8. The Flu Pandemic of 1889-1890

Normally called Asiatic Flu or Russian Flu was caused by the outbreak of the Influenza A virus subtype H2N2 and found to be caused be the Influenza A virus subtype H3N8. The Asiatic Flu or Russian Flu was the first true epidemic in the era of bacteriology and much was learned from it.

The first cases of flu pandemic of 1889 were observed in May 1889 in three separate and distant locations namely; Bukhara in Central Asia (Turkestan), Athabasca in north-western Canada, and Greenland. Rapid population growth of the 19th century, specifically in urban areas, helped in the spread of the flu spread, and the outbreak had spread across the globe before now. In the end, the Flu Pandemic claimed the lives of over a million individuals.

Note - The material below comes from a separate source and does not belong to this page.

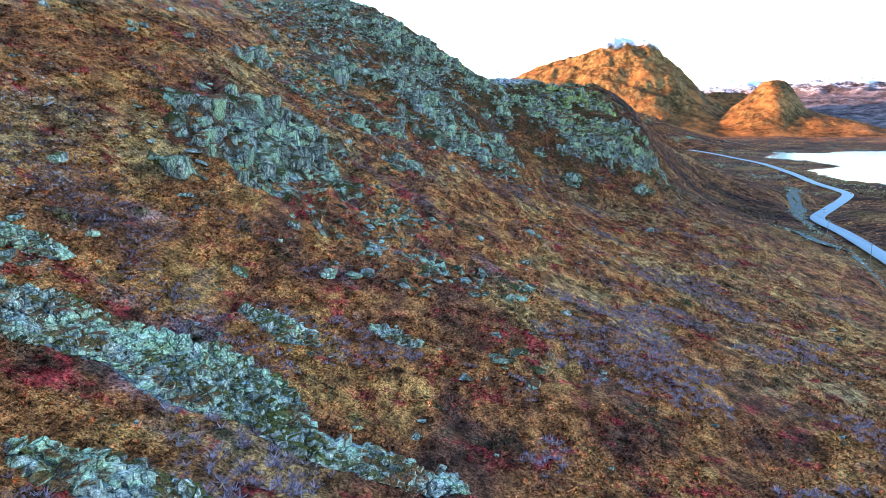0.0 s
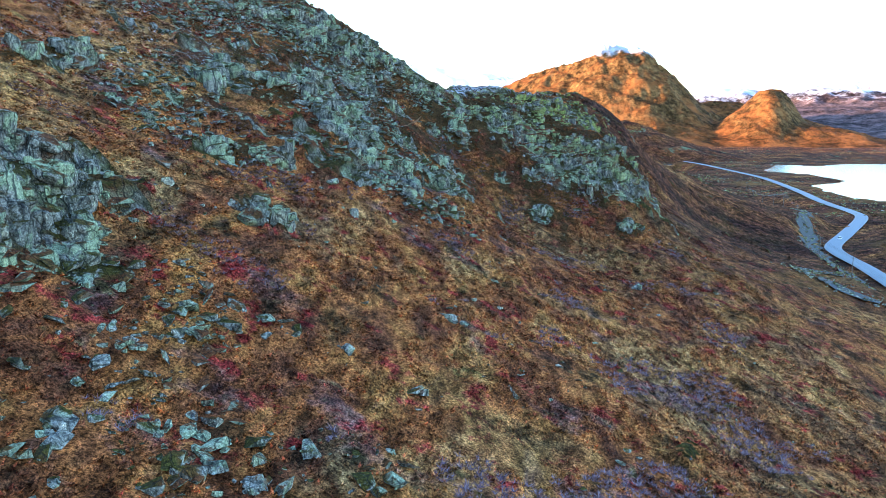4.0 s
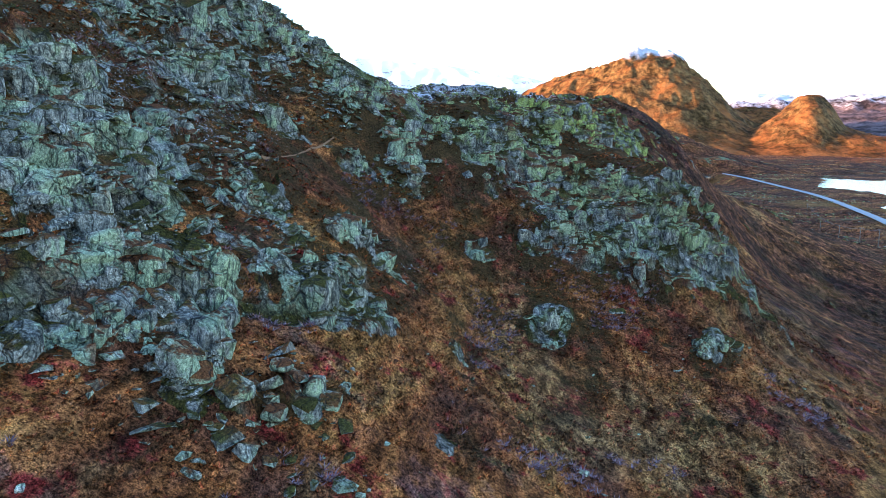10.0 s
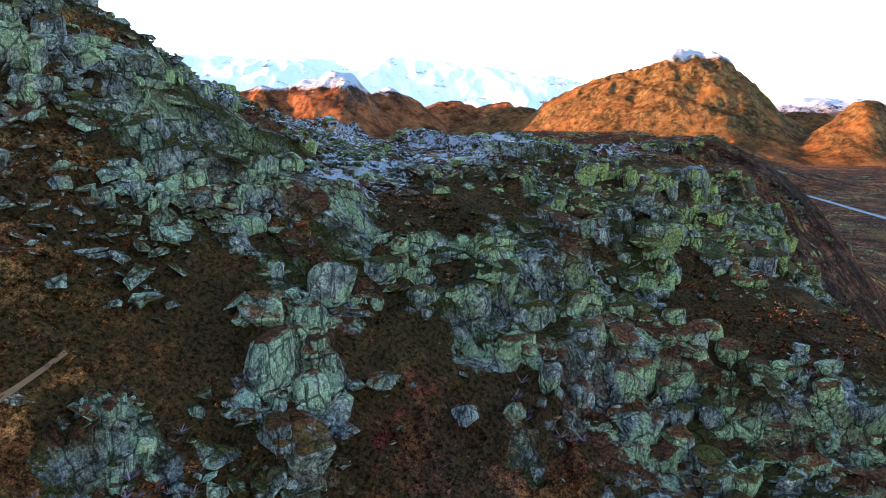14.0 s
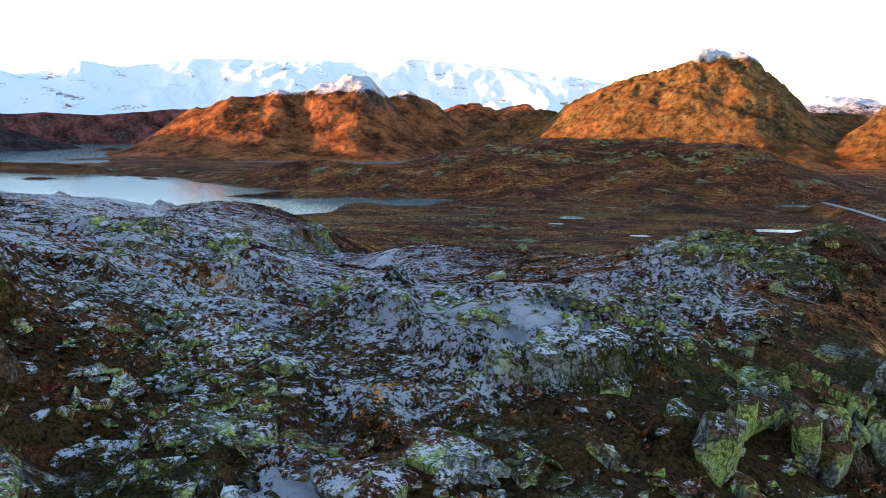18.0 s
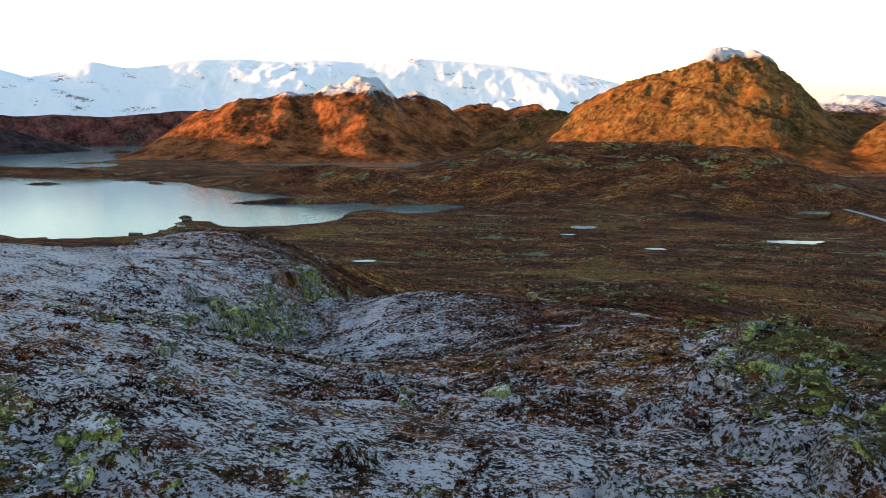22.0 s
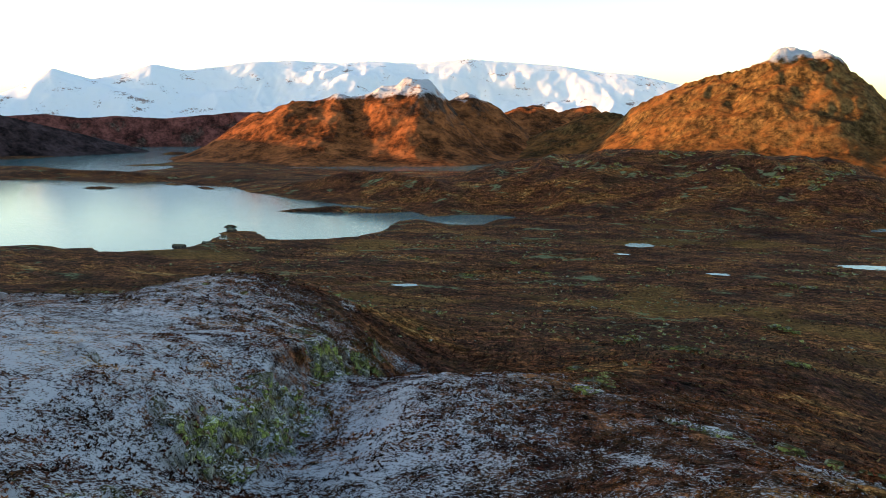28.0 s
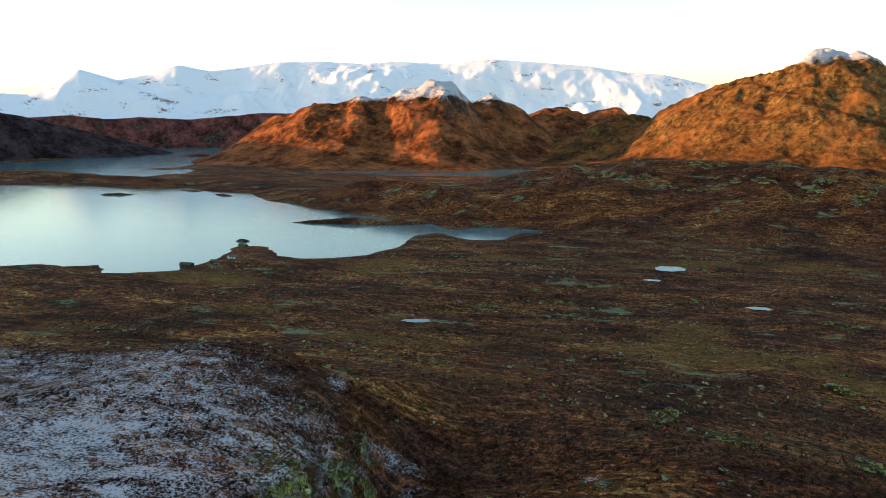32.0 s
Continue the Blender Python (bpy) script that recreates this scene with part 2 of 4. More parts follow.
def land(x, y):
    z = valley(x, y)
    near = np.exp(-(np.maximum(np.abs(x) - 250, 0) / 200) ** 2) * np.exp(-(np.maximum(y - 750, 0) / 200) ** 2)
    z = z + fbm(x, y, 26, 4, 3) * 1.8 * (0.4 + 0.6 * near) + fbm(x, y, 150, 4, 8) * 7 * (1 - near) + (0.5 - 2 * np.abs(fbm(x, y, 75, 4, 9))) * 11 * smooth(1180, 1420, y) * (1 - smooth(2000, 2400, y)) * smooth(-700, -300, x)
    for ring, level, fall in ((LAKE, LAKE_Z, 0.055), (FJORD, LAKE_Z, 0.045), (LONG_WATER, LAKE_Z, 0.05)):
        s = shore(x, y, ring) + fbm(x, y, 60, 4, 21) * 14
        bank = level + 0.4 + fall * 1.6 * np.maximum(s, 0) + 0.006 * np.maximum(s - 14, 0) ** 2
        z = np.where(s < 0, level + np.maximum(s * 0.2, -5) - 0.1, np.where(s < 300, np.minimum(z, bank) * 0.7 + 0.3 * np.minimum(bank, z + 6), z))
    s = shore(x, y, TARN) + fbm(x, y, 50, 4, 22) * 16
    z = np.where(s < 0, TARN_Z - 1, np.where(s < 90, np.maximum(np.minimum(z, TARN_Z + 0.3 + 0.04 * s), TARN_Z + 0.3), z))
    # the step along the edge of the snowy plateau, with the gully below it
    e = x + 69 + 0.15 * (y - 440) + fbm(x, y, 14, 3, 47) * 9
    step = smooth(-4.5, 4.5, e)
    along = smooth(422, 445, y) * (1 - smooth(540, 575, y))
    z = z + along * (2.5 * (1 - step) * (1 - smooth(0, 40, -e)) - (4.5 + 3.0 * smooth(470, 530, y)) * step * (1 - smooth(4, 40, e)))
    d = beside(x, y, ROAD_LINE)
    return z + (road_level(y) - 0.35 - z) * (1 - smooth(7, 24, d))


def crag(x, y):
    """How much bare rock stands out at a place."""
    z = zone(x, y, CRAGS_SOUTH + CRAGS_KNOLL, 0.7)
    z = np.maximum(z, 0.8 * zone(x, y, CRAGS_NORTH, 0.7))
    z = np.maximum(z, zone(x, y, CRAGS_VALLEY, 0.4))
    z = np.maximum(z, 0.62 * zone(x, y, [(4, 330, 48, 34, 20), (-30, 318, 26, 30, 0), (28, 405, 16, 34, -8)], 0.5))
    z = np.maximum(z, 0.48 * zone(x, y, [(-45, 230, 40, 28, 80)], 0.5))
    return z


def surface(x, y):
    """Height with the broken rock laid on it, and the share of rock."""
    z = land(x, y)
    near = (x > -140) & (x < 150) & (y > 0) & (y < 650)
    sx, sy = np.zeros(x.shape), np.zeros(x.shape)
    if near.any():
        sx[near], sy[near] = (land(x[near] + 2.5, y[near]) - z[near]) / 2.5, (land(x[near], y[near] + 2.5) - z[near]) / 2.5
    steep = np.hypot(sx, sy)
    c = crag(x, y)
    n = fbm(x, y, 8, 5, 33, 0.7)
    rock = smooth(0.38, 0.58, c * 0.72 + n * (0.7 + 0.5 * smooth(0.0, 0.25, c)) + 0.22 * smooth(0.35, 0.9, steep) * c)
    q = (z + fbm(x, y, 22, 3, 44) * 9) / 6.5
    f = q - np.floor(q)
    z = z + rock * 0.55 * 6.5 * (smooth(0.30, 0.58, f) - f)
    wx, wy = x + fbm(x, y, 6, 3, 40) * 4, y + fbm(x, y, 6, 3, 41) * 4
    # upright ribs run down the steep faces
    e1, w1 = cells(wx, wy / 3.2, 3.2, 51)
    e2, w2 = cells(wx / 3.2, wy, 3.2, 53)
    down = smooth(0.35, 0.65, np.abs(sy) / (np.abs(sx) + np.abs(sy) + 1e-6))
    rib, edge = w2 + (w1 - w2) * down, e2 + (e1 - e2) * down
    e3, w3 = cells(wx, wy, 2.2, 57)
    z = z + rock * ((rib - 0.45) * (0.5 + 0.9 * smooth(0.3, 0.9, steep)) * smooth(0.0, 0.22, edge) + (w3 - 0.4) * 0.5 * smooth(0, 0.25, e3) + 0.2)
    z = z + (1 - rock) * (fbm(x, y, 2.4, 3, 70) * 0.6)
    return z, rock


def height(x, y):
    return float(surface(np.array([float(x)]), np.array([float(y)]))[0][0])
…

9. Third Cholera Pandemic (1852–1860)

Like the first and second pandemics, the Third Cholera Pandemic originated in India, spreading to the Ganges River Delta before tearing through Asia, Europe, North America and Africa and ending the lives of over a million people. The third major outbreak of Cholera in the 19th century lasted for 8 years.

A British physician named John Snow, while working in a poor area of London, tracked cases of cholera and eventually succeeded in identifying contaminated water as the means of transmission for the disease. Unfortunately his discovery in 1854 went down as the worst year of the pandemic, which claimed the life of 23,000 people in Great Britain.

10. The Black Death (1346-1353)

The Black Death, a 7 years plague was thought to have originated in Asia, it spread through the continents through the fleas living on the rats that so frequently lived aboard merchant ships. From 1346 to 1353 an outbreak of the Plague ravaged Europe, Africa, and Asia, with an estimated death toll between 75 and 200 million people.

Ports being major urban centre at the time were the perfect breeding ground for these rats and fleas, and thus the insidious bacterium flourished, devastating three continents in its wake. This pandemic records the highest death rate in history.

11. Plague of Justinian (541-542)

The Plague of Justinian was an outbreak of the bubonic plague that afflicted the Byzantine Empire and Mediterranean port cities, killing up to 25 million people in its year long reign of terror. Generally regarded as the first recorded incident of the Bubonic Plague, the Plague of Justinian left its mark on the world, killing up to a quarter of the population of the Eastern Mediterranean and devastating the city of Constantinople, where at its height it was killing an estimated 5,000 people per day and eventually resulting in the deaths of 40% of the city’s population.

12. Antonine Plague (165 AD)

The Antonine Plague was an ancient pandemic that affected Asia Minor, Egypt, Greece, and Italy and is thought to have been either Smallpox or Measles, though the true cause is still unknown. This unknown disease was brought back to Rome by soldiers returning from Mesopotamia around 165AD; unknowingly, they had spread a disease which would end up killing over 5 million people and decimating the Roman army.